Le Jardin « des Deux Rives »
Dans le cadre de ce PFE et du choix d’un terrain d’étude, ayant vécu quelques années à Strasbourg et connaissant le Jardin des Deux Rives, ce projet transfrontalier me semblait le plus emblématique. Il pouvait potentiellement être en lien avec les représentations sociales de cette population. Ce projet a été lancé et mené à bien en tenant compte de l’aspect symbolique de la frontière lié aux guerres et en franchissant les barrières techniques, administratives et politiques du transfrontalier. Claire Armbruster, chargée de l’organisation du Festival des Deux Rives sur ce Jardin, soutient qu’il est « rare que des projets soient aussi transversaux : beaucoup de services ont été mobilisés. La mayonnaise a pris ». Ce Jardin, commun aux deux villes et commun aux deux pays, est le premier aménagement ludique qui symbolise un effacement concret de la frontière. Michel Krieger, qui a eu l’idée de jardin transfrontalier à Strasbourg, pense que cet aménagement commun transfrontalier est un exemple pour tout projet transfrontalier d’échelle européenne : « Le Jardin des Deux Rives, c’était un laboratoire de ce qui peut se faire au niveau des territoires de citoyens européens […] : créer un espace de citoyenneté européenne ». Nos références dans cette partie sont issues d’ouvrages, de brochures et d’articles mais aussi de dix huit entretiens menés entre le 3 et le 19 avril 2010 auprès des principaux acteurs (élus et techniciens) du projet (cf. table des acteurs rencontrés en annexe). Nous allons voir tout d’abord comment et où ce projet est apparu puis nous verrons la particularité de sa situation et de ses aménagements.

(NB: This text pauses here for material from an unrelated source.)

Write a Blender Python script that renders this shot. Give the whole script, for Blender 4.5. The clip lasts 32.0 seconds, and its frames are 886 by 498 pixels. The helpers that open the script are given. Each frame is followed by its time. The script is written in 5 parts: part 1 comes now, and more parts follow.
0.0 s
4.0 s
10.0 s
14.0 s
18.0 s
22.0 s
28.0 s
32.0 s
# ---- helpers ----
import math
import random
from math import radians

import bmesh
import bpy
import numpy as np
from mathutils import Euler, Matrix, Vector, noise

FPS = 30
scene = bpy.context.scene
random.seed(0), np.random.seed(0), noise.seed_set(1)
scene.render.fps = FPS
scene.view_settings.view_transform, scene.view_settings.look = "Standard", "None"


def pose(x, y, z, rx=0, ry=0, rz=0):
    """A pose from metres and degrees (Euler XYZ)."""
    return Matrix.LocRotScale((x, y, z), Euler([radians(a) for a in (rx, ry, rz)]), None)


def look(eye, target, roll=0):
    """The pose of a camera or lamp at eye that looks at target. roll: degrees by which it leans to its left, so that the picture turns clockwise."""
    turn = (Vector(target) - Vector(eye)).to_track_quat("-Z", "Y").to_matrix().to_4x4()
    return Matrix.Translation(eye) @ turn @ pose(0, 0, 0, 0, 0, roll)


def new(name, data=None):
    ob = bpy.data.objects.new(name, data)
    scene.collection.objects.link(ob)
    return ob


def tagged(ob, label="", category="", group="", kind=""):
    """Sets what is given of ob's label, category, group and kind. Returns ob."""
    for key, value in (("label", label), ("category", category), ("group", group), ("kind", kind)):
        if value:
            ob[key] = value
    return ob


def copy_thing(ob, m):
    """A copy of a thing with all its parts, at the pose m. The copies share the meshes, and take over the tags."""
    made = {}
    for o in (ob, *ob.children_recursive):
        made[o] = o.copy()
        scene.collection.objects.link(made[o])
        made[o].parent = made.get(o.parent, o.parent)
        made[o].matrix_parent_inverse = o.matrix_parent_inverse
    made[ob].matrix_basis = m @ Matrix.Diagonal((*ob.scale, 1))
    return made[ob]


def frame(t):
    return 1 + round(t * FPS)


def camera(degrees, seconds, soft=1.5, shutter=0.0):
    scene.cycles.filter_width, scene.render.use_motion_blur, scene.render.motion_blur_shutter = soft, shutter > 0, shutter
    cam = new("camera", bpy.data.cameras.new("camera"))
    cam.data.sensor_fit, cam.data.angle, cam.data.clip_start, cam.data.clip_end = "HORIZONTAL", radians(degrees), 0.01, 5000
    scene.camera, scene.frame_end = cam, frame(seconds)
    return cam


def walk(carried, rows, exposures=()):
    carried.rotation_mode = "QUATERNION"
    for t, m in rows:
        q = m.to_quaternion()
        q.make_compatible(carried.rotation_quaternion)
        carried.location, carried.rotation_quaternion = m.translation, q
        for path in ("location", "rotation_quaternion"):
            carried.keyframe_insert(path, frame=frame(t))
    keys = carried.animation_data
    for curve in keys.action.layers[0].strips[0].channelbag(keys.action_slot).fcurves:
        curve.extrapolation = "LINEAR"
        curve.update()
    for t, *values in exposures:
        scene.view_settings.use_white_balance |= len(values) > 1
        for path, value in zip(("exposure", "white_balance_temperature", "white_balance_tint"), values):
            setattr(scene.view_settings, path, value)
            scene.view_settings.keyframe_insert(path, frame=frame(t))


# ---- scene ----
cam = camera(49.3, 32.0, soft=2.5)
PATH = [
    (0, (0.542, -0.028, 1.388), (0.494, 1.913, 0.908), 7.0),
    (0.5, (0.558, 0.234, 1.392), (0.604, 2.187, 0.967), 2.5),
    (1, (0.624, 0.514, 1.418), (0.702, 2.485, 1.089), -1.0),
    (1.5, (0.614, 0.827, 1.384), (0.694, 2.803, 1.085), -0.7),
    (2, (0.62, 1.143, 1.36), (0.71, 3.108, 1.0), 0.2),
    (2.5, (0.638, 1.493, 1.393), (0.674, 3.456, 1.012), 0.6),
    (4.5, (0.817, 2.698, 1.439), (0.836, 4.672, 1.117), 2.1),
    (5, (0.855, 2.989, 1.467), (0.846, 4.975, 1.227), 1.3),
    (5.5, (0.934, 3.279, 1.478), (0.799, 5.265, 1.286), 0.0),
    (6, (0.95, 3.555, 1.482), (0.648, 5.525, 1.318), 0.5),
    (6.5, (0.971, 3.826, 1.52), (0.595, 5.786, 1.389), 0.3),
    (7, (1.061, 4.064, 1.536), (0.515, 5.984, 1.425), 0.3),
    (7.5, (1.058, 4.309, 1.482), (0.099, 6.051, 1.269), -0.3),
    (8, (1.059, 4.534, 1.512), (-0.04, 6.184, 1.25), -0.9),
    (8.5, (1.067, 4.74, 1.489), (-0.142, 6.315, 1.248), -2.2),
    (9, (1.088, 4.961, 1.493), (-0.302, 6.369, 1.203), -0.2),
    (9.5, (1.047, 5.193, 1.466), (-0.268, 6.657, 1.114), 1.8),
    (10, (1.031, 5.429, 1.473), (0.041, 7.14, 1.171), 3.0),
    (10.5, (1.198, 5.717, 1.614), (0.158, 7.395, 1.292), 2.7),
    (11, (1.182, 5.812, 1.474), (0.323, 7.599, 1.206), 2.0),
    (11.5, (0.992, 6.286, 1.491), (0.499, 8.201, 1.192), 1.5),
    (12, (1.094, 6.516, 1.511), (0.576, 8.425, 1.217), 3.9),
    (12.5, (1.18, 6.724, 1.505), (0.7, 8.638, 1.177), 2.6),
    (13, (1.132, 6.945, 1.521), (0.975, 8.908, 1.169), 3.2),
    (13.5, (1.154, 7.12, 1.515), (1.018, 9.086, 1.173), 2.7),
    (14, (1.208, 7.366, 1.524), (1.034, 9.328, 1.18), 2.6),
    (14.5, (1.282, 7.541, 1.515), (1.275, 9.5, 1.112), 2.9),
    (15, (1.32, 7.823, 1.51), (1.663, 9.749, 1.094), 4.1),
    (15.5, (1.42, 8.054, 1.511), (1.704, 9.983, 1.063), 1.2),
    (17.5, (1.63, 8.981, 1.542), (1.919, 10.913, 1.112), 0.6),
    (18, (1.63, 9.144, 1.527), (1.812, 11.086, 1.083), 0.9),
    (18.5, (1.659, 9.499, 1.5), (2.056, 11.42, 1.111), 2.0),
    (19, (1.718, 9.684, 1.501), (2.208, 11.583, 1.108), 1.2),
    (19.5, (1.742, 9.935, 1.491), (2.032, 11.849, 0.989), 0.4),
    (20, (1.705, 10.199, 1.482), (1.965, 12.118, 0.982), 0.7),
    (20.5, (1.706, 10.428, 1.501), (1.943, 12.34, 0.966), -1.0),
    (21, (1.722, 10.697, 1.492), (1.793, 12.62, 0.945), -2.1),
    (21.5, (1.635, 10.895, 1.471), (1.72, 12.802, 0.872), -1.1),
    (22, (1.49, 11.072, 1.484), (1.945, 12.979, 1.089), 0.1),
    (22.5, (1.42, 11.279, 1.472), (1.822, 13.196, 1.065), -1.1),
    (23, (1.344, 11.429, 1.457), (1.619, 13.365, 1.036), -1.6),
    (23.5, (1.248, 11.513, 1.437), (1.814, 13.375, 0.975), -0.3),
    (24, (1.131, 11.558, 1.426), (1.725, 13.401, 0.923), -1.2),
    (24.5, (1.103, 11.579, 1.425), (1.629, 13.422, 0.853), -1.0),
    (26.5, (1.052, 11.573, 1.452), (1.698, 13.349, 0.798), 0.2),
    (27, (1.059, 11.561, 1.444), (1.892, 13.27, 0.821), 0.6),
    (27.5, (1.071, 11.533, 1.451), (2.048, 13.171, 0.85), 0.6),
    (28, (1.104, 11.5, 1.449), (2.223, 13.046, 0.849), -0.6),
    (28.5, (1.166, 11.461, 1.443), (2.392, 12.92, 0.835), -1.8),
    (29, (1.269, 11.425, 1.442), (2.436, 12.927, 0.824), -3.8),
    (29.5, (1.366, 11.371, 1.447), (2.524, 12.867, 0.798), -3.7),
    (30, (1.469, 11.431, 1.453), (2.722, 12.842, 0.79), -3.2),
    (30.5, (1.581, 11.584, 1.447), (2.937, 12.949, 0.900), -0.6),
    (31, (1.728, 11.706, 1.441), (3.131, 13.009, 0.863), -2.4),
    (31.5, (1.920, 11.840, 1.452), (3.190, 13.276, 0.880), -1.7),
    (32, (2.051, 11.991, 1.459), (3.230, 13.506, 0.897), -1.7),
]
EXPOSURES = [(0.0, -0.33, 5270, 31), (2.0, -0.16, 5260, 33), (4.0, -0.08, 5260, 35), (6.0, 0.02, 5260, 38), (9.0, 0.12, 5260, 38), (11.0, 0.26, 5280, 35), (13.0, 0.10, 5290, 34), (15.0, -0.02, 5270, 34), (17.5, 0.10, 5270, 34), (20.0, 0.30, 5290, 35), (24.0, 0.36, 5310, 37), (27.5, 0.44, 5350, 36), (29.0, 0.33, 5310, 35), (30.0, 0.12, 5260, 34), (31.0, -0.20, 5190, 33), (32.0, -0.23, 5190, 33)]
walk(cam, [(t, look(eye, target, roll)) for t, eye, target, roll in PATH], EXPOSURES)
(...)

Naissance du projet à Strasbourg et à Kehl
De part les difficultés de coordination et de coopération dans le transfrontalier, le Jardin des Deux Rives est un projet qui a mis du temps à être élaboré et a nécessité beaucoup d’engagement et de volonté de la part des acteurs et des élus pour être concrétisé. L’idée est venue des deux côtés du Rhin au début des années 1990, à Strasbourg grâce à Michel Krieger, à Kehl pour l’occasion du Landesgartenshau (structure festive allemande pour le développement urbain), des deux côtés en vue d’initier un développement entre les deux villes frontalières. Le projet a été inauguré le 23 avril 2004 par Strasbourg et Kehl pour accueillir le Landesgartenshau, appelé aussi en France le Festival des Deux Rives. territoire alsacien mais aussi en raison de la géographie du site (le Rhin n’a été canalisé qu’à la fin du XIXème siècle), le développement de Strasbourg s’est fait vers la France à une certaine distance du Rhin ; « Strasbourg tournait le dos au fleuve », précise Michel Krieger. Mais ces dernières années, devant les difficultés à trouver des terrains disponibles pour le développement de l’agglomération vers l’ouest et le nord, les politiques se sont rendus à l’évidence qu’il fallait « redonner à Strasbourg l’envie de regarder vers l’Est » (Michel Krieger).
Parallèlement à ce développement tourné vers la France, les politiques français cherchaient à faire de Strasbourg une capitale européenne qui est également le symbole de l’amitié franco-allemande : « c’est la symbolique de cette relation qui était à une femme de gauche, Catherine Trautmann, portant notamment le projet du tramway. Michel Krieger fait partie de son équipe en tant que représentant de la société civile. Catherine Trautmann demande à revoir les différentes portes d’entrée de la ville ; Michel Krieger s’intéresse à celle de l’est. Mais Strasbourg a des réticences à revoir cette porte de la ville parce que, Strasbourg rebute à avoir des relations ouvertes avec la voisine allemande, Kehl étant vue comme une petite ville et Strasbourg étant reconnue internationalement. Dans les années 1990, entre la rive du Rhin et Strasbourg, il reste des traces de l’histoire (bunkers, bureaux de douanes), des déchets, des encombrants, un « Parc du Rhin » peu fréquenté puisque peu aménagé. La zone est délaissée sur quelques kilomètres de long et des rideaux de végétation semblent faire office de protection contre le regard de l’autre. Rheinfest y était célébrée sur les bancs de sables, c’était un espace d’une grande convivialité : « Il y avait effectivement beaucoup plus de raisons de faire quelque chose que de ne rien faire mais il fallait rompre l’aspect psychologique lié à ce territoire. » (Michel Krieger) Michel Krieger décide de traiter la « porte de l’est » par la question du paysage au sein duquel le fleuve a une place importante, ce dernier renvoyant à une histoire commune à toute la région. En 1994, la proposition du projet est faite au maire de Strasbourg qui demande à ses services d’étudier les possibilités d’étudier un jardin transfrontalier.